In New York, we already have several city and state statutes that are beneficial to employees. For example, the New York City Paid Sick Leave Law covers all employers who have more than five employees and requires them to supply employees who work more than 80 hours a year with one hour of paid sick leave for every 30 hours worked, up to a maximum of 40 hours. Unused accrued sick leave can be carried over for up to 40 hours and may be used when the employee is sick, or when a child or family member is sick. When this law was first proposed, Local 802 insisted that it contained language declaring that it was applicable to professional musicians.

In the beginning of 2018, New York State will phase in a law that will provide covered employees with up to 12 weeks of paid family leave so they can care for an infant or family member with a serious health condition or assist with family obligations when a family member is called into active military service.
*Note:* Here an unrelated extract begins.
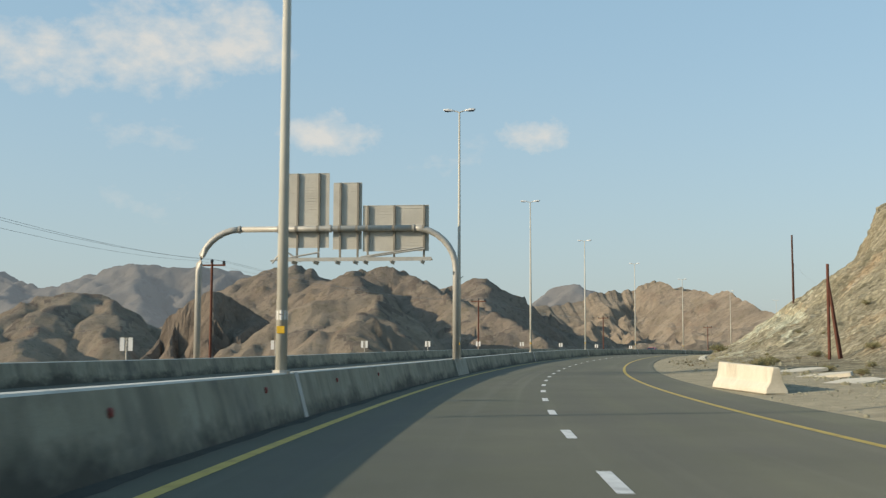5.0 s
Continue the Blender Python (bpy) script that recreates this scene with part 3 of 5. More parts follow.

Other states have similar laws.

We can anticipate that, in the upcoming years, additional progressive state legislation will be proposed. These laws may one day serve as a model for federal law. Union members should be at the ready to support and even propose such legislation.

Conclusion

After the election, President Obama exclaimed that history does not always run linearly. This is true and probably how the inevitable evolution of civilizations is intended to proceed. Sometimes you just have to take one step back to move two steps forward. If we bear this in mind, and keep our objectives at hand, the labor movement can not only weather this storm, but come out the other end of it stronger and more effective.